Pourquoi? Lisez l’article de la journaliste Caroline d’Astous dans cette édition-ci d’Accès. Vous comprendrez que nous, citoyens de seconde zone, sommes véritablement pris en otage. Faut-il frapper à la porte du CRTC (Conseil de la radio et de la télévision)? Bien, voyons donc! Que faites-vous de la libre concurrence! Le CRTC chargé de superviser les télécommunications canadiennes supervise ce qui ne dérange pas trop.

En 2010, à l’ère des télécommunications rapides, où l’on travaille désormais par le biais du web, on peut se poser la question : comment se fait-il qu’internet ne soit pas considéré comme un service essentiel, comme l’a été le téléphone dès sa venue parmi nous. Quoi! Je lis qu’internet haute vitesse est un service essentiel?! «Internet haute vitesse est un service essentiel qui permet aux gens de continuer à résider dans la région de leur choix tout en développant des entreprises à la hauteur de leurs ambitions et de notre besoin collectif d’enrichissement. Internet sert à augmenter le niveau de productivité d’un pays. Selon un rapport de la Banque Mondiale, chaque fois que l’on accroît de 10% l’accès à la bande passante, la croissance économique gagne 1,2%.» Diane Bérard, sur www.les affaires.com, 27 avril 2010).
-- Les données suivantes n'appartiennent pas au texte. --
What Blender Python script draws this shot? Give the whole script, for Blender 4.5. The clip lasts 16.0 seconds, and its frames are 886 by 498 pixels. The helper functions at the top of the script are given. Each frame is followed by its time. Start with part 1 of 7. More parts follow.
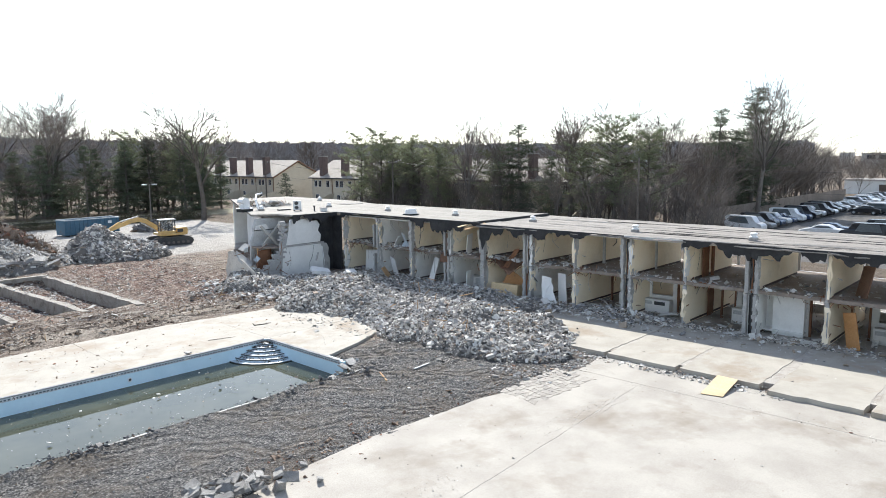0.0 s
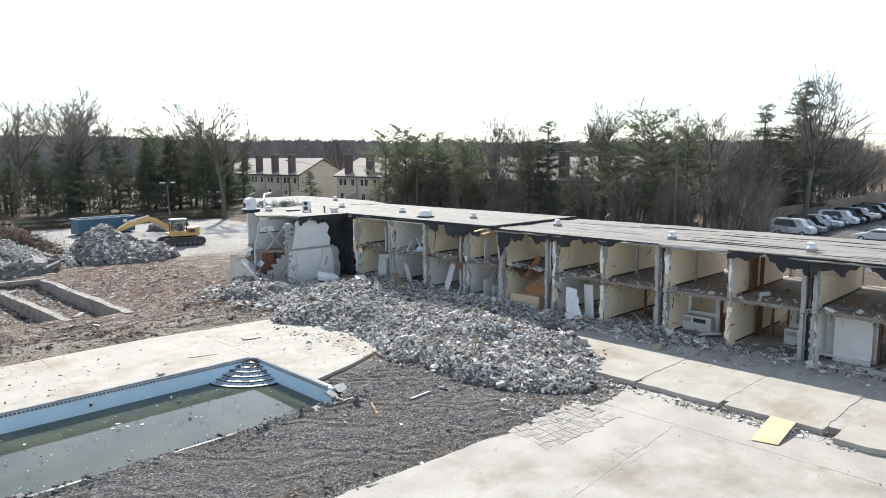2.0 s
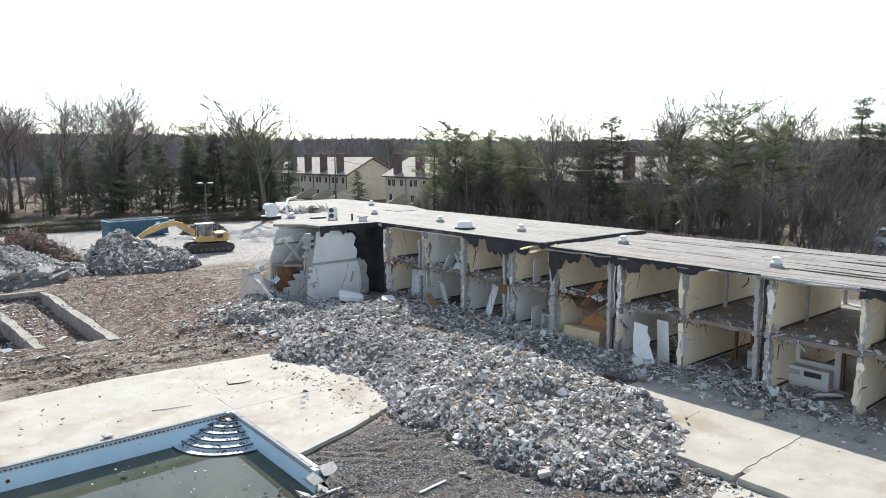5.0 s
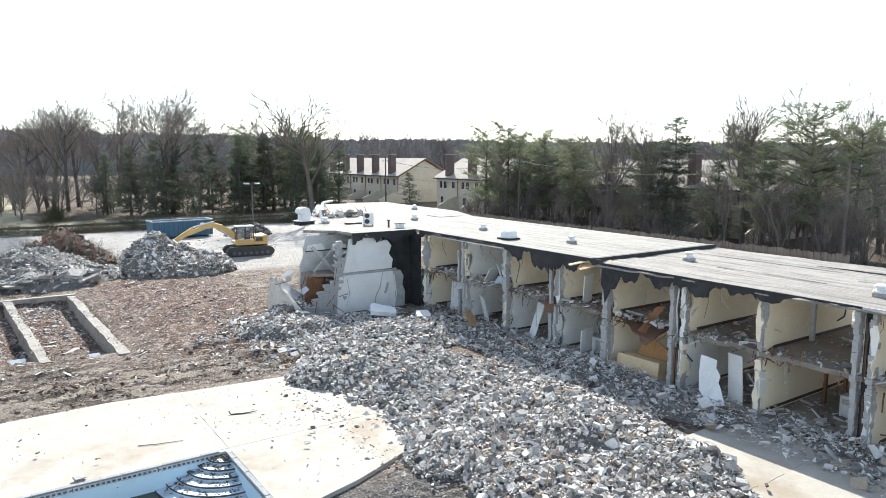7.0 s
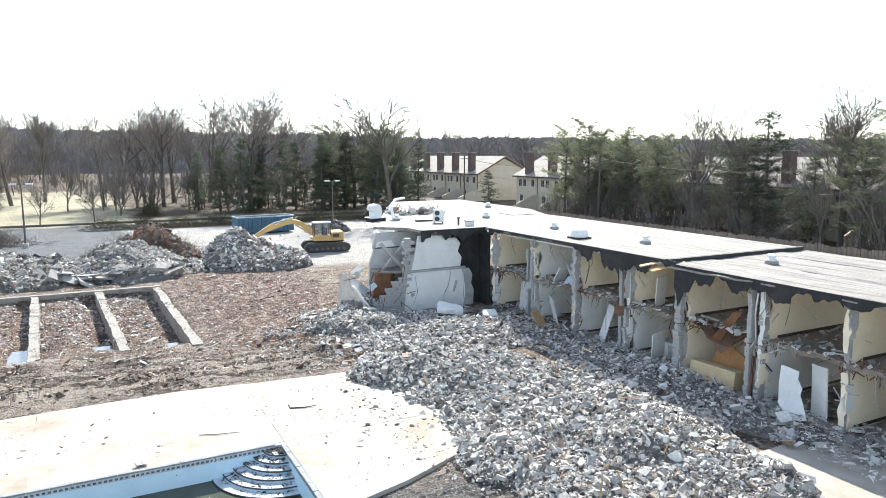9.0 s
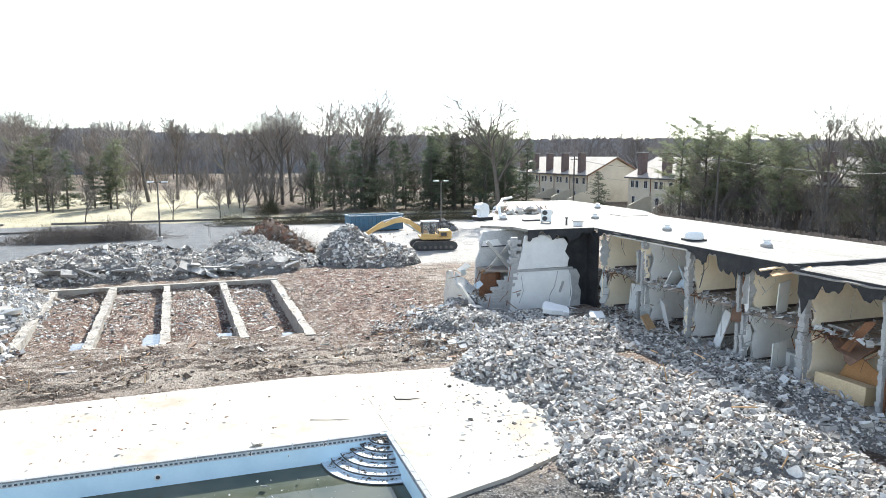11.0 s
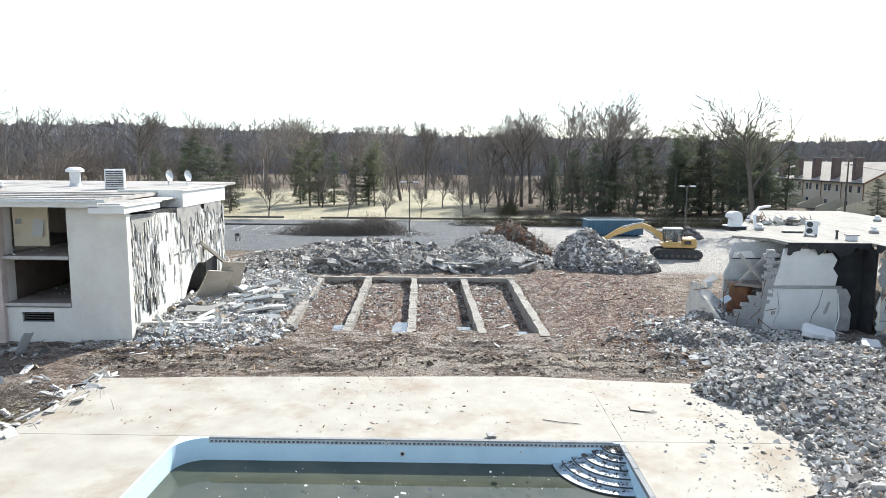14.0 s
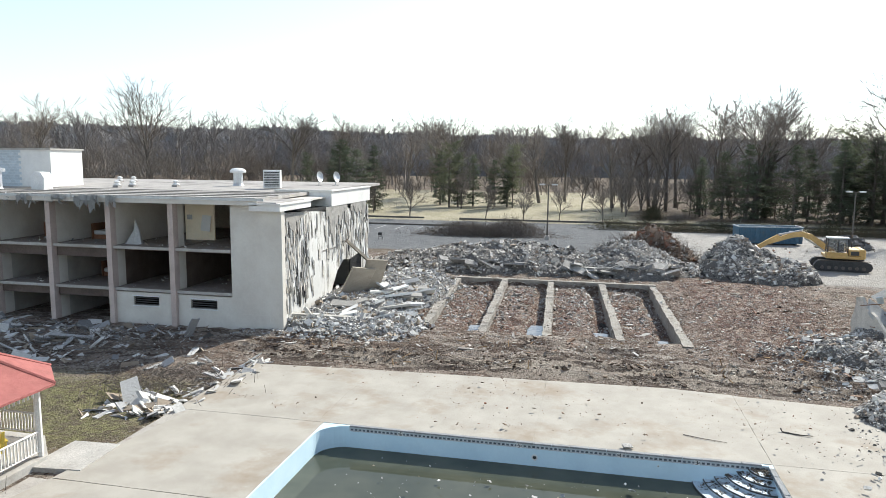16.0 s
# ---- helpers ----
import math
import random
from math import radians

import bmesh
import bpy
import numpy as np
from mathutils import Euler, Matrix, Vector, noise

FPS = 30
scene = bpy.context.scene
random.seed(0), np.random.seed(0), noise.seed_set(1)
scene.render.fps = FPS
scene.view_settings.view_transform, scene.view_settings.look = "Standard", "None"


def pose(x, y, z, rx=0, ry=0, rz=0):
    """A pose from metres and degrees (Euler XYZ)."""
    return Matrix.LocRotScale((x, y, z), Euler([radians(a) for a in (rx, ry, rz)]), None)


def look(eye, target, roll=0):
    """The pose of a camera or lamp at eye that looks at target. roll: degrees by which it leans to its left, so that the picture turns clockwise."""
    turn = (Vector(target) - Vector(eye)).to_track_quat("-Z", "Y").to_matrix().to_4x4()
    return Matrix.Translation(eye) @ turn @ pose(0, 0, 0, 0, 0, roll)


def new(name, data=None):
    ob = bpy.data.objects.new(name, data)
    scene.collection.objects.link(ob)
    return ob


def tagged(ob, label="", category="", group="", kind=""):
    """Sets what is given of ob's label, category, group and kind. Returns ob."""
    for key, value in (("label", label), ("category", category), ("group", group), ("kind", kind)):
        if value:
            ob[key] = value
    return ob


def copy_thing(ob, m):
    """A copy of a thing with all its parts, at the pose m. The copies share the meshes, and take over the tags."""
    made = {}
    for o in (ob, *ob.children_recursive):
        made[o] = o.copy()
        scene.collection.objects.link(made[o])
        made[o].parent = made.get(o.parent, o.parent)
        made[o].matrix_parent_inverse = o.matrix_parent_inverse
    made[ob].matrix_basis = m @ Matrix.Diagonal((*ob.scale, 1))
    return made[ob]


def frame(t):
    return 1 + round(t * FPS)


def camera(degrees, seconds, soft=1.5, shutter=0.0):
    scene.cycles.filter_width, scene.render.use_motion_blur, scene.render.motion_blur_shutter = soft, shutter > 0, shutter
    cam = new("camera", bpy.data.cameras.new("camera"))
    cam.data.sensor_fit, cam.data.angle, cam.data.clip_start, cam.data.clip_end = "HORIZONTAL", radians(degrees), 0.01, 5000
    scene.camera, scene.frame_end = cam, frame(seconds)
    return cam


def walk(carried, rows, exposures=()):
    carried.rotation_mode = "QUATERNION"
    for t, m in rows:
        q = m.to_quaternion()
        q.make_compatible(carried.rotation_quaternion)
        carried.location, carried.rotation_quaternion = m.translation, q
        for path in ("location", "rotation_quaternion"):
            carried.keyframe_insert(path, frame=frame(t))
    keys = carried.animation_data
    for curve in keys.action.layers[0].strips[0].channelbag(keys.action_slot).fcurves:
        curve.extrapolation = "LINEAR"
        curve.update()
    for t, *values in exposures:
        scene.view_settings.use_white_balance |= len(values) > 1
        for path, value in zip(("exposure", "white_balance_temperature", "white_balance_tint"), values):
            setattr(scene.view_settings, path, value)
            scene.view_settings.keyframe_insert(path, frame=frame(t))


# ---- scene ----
cam = camera(65.5, 16.0, soft=0.6)
PATH = [
    (0, (-20.357, -32.325, 9.773), (-18.908, -30.972, 9.51), -0.5),
    (0.5, (-19.227, -31.875, 9.695), (-17.794, -30.504, 9.432), -0.5),
    (1, (-18.173, -31.385, 9.671), (-16.756, -29.998, 9.407), -0.5),
    (1.5, (-17.174, -30.806, 9.669), (-15.774, -29.402, 9.403), -0.4),
    (2, (-16.158, -30.143, 9.701), (-14.778, -28.72, 9.434), -0.4),
    (2.5, (-15.134, -29.447, 9.714), (-13.773, -28.005, 9.447), -0.4),
    (3, (-14.104, -28.707, 9.785), (-12.762, -27.249, 9.517), -0.4),
    (3.5, (-13.087, -27.889, 9.821), (-11.763, -26.415, 9.552), -0.3),
    (4, (-12.02, -27.026, 9.846), (-10.719, -25.531, 9.577), -0.3),
    (6.5, (-7.179, -22.935, 9.854), (-6.018, -21.329, 9.585), -0.0),
    (7, (-6.525, -22.541, 9.909), (-5.404, -20.906, 9.642), 0.1),
    (7.5, (-5.956, -22.329, 9.956), (-4.874, -20.668, 9.689), 0.1),
    (8, (-5.581, -22.313, 9.937), (-4.556, -20.616, 9.672), 0.2),
    (8.5, (-5.461, -22.425, 9.88), (-4.493, -20.696, 9.611), 0.1),
    (11, (-5.483, -22.633, 9.667), (-4.853, -20.753, 9.399), 0.0),
    (11.5, (-5.534, -22.638, 9.645), (-5.015, -20.725, 9.378), 0.1),
    (12, (-5.598, -22.664, 9.655), (-5.195, -20.723, 9.389), 0.2),
    (12.5, (-5.625, -22.714, 9.681), (-5.337, -20.753, 9.414), 0.3),
    (13, (-5.67, -22.729, 9.688), (-5.492, -20.754, 9.422), 0.3),
    (13.5, (-5.728, -22.743, 9.697), (-5.658, -20.761, 9.434), 0.4),
    (14, (-5.774, -22.764, 9.692), (-5.806, -20.781, 9.43), 0.4),
    (14.5, (-5.781, -22.767, 9.714), (-5.923, -20.789, 9.452), 0.4),
    (15, (-5.815, -22.77, 9.708), (-6.049, -20.801, 9.447), 0.5),
    (15.5, (-5.798, -22.813, 9.716), (-6.13, -20.858, 9.457), 0.5),
    (16, (-5.801, -22.859, 9.704), (-6.225, -20.922, 9.445), 0.5),
]
walk(cam, [(t, look(eye, target, roll)) for t, eye, target, roll in PATH], exposures=[(0, 0.74, 6120, 8), (4, 0.6, 6120, 7), (7.5, 1.06, 6100, 6), (11, 1.26, 6100, 6), (12.5, 1.4, 6180, 8), (14, 0.84, 6120, 6), (15, 0.74, 6150, 6), (16, 0.48, 6250, 6)])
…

Est-ce que les grands penseurs de certaines régions rurales comme là nôtre pourraient relire à plusieurs reprises ce qui précède? Voilà pourquoi des gens intéressants qui ont des expertises à offrir ne viendraient pas s’installer ici parce que le service internet haute vitesse, le vrai est inexistant. Vous êtes demeuré perplexe devant le mot rural? Bien sûr qu’à 45 minutes de Montréal, faisant désormais partie de la banlieue de la «métropole» avec une augmentation démographique exponentielle où l’on a troqué les arbres pour le béton, vous avez raison de vous demander si nous sommes dans une région rurale ou urbaine.

Croyez-le ou non, nos gouvernements ont promis d’investir des millions de dollars pour brancher les régions rurales. Je pose la question à nos élus : avez-vous reçu cet argent? Ou sommes-nous assis entre deux chaises, ni rurale ni urbaine?

Vous qui êtes peut-être en train de lire ce texte sur votre Internet haute vitesse, vous n’en n’avez rien à cirer de nos récriminations. Malheureusement l’indifférence des uns dessine le portrait de notre belle société.